The Berkshire Litchfield Environmental Council stated: “The smart grid is increasingly understood as an over engineered, ill-advised, financial boondoggle at taxpayer expense, capable of endangering the security of the entire national grid, violating constitutional privacy protections and endangering public health. In addition, the smart grid/metering has not been found to save energy when all the new variables in the system are factored in.
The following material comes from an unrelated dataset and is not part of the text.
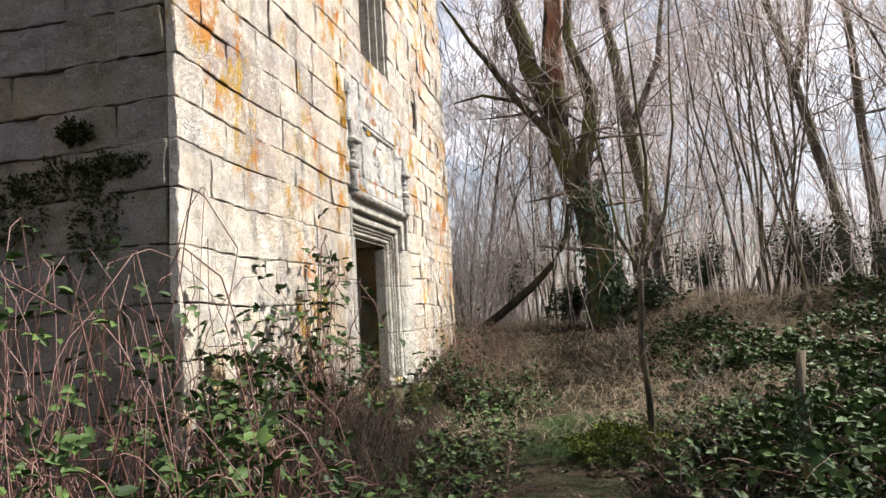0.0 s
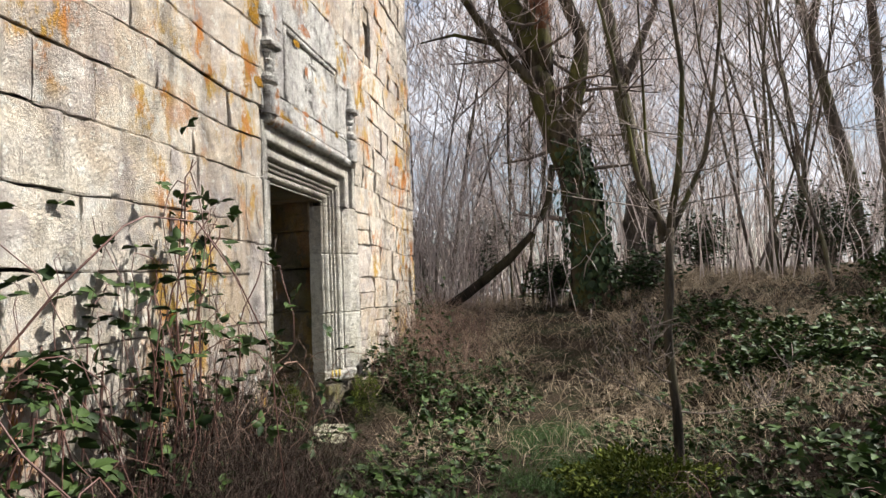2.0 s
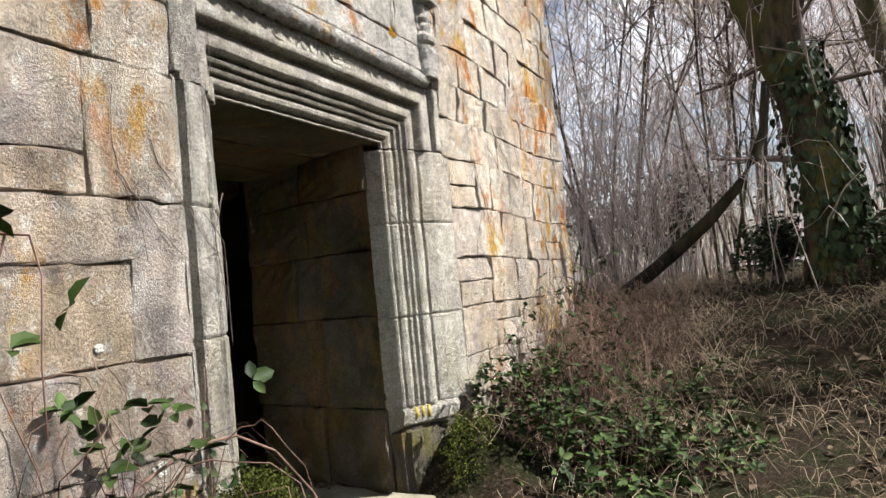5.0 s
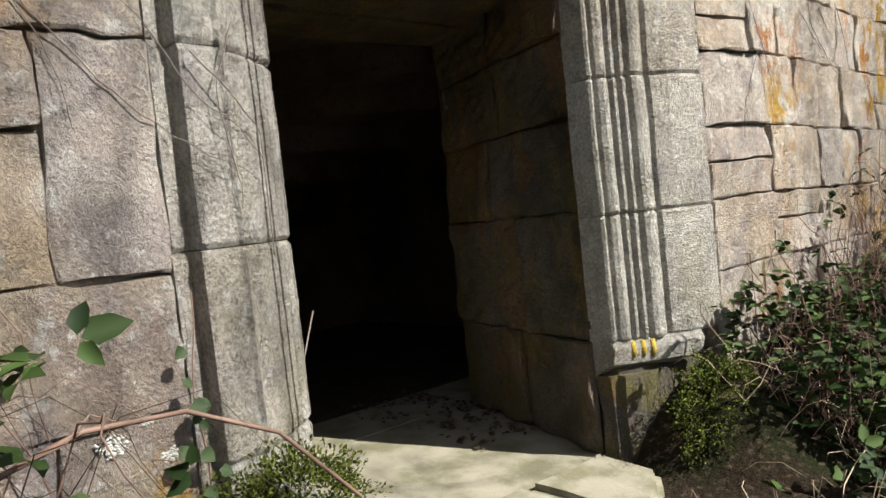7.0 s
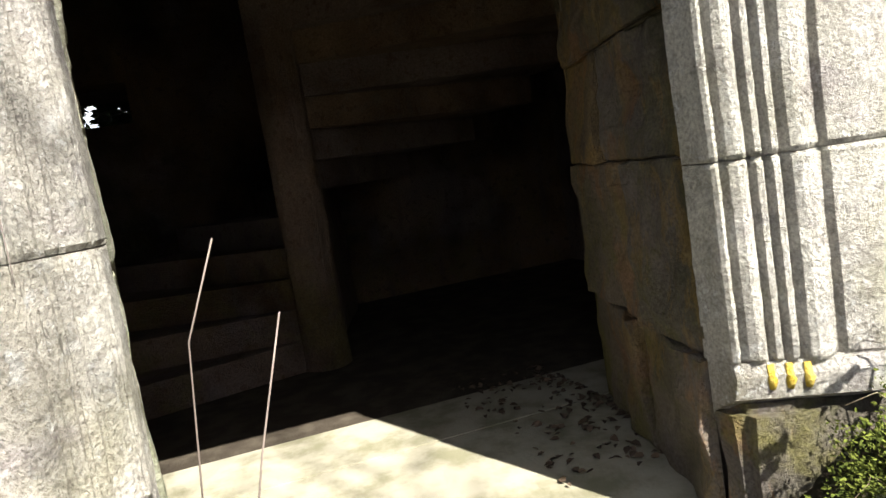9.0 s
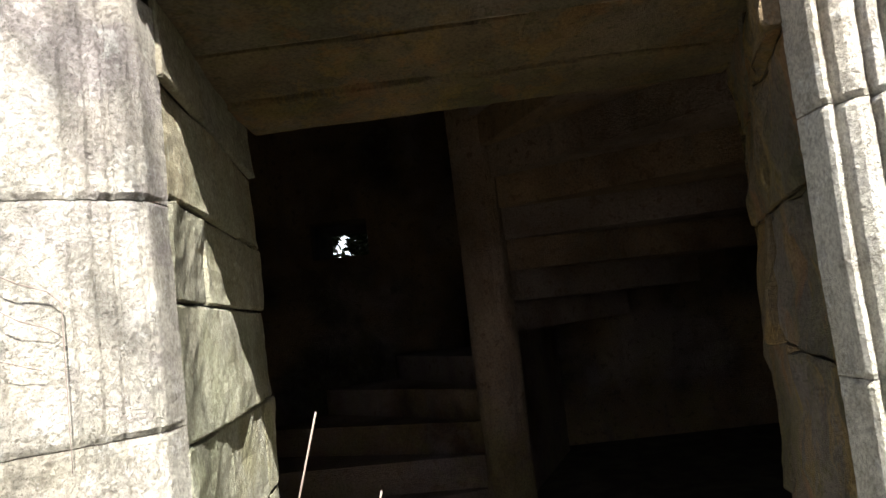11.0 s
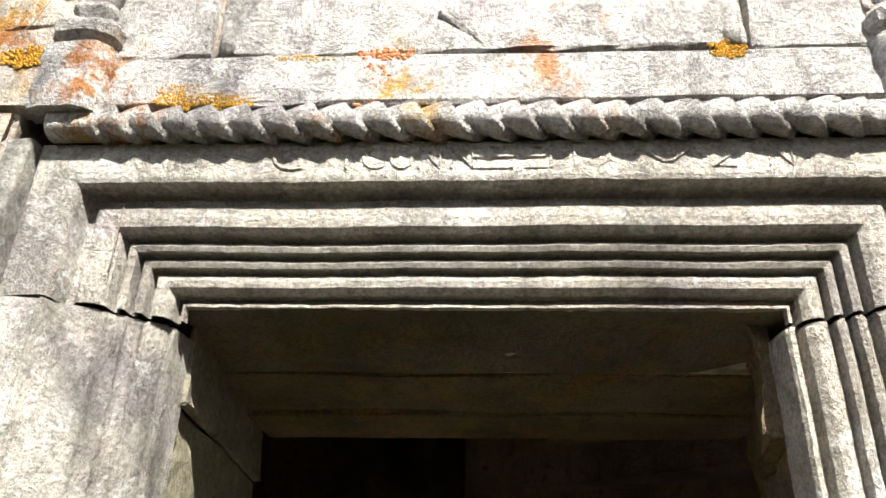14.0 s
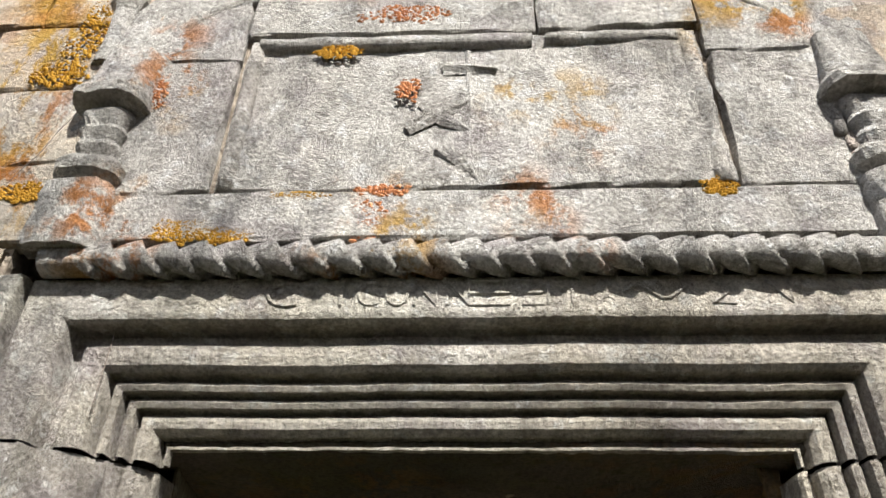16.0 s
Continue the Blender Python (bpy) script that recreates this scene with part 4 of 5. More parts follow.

Plus, time-of-use pricing is largely punitive to those who can least afford it.”
“Getting Smarter About the Smart Grid” states that Congress, state and local governments, as well as ratepayers, have been misled about the potential energy and cost saving benefits of the new “smart” meters, paid for in large part with taxpayer dollars, as well as ratepayer dollars.
In response to the proposed gas pipeline, the Consumer Law Foundation wrote,”…to minimize ratepayer exposure to expensive infrastructure bets that risk becoming uneconomic, and to fulfill environmental and climate change targets, we urge you to ensure that all tools in the region’s energy toolbox – on both the demand and supply sides – be fully, fairly, and publicly evaluated before proceeding with efforts to advance new large-scale publicly-financed natural gas pipeline infrastructure.”
MA consumer advocates are asking that smart meters also be fully, fairly, and publicly evaluated, in particular by respecting the voices of impacted Worcester residents. For starters, they feel that opt-out and auto-enroll statistics should be provided and verified. They also question the number of residents who still do not know that they have a smart meter installed, and whether any violations of human rights have occurred for non-English speaking households that may not have received translated materials.
In the January presentation to the DPU, National Grid identified its “Leverage Influencers” who will “Mobilize Customers” as Clark University, W.P.I., the Green to Growth Summit, and the Worcester Business Journal. The City Council and special interest groups are listed as “external stakeholders,” leaving Worcester residents wondering why elected officials are not watching out for their interests.
What happens in Worcester won’t stay in Worcester.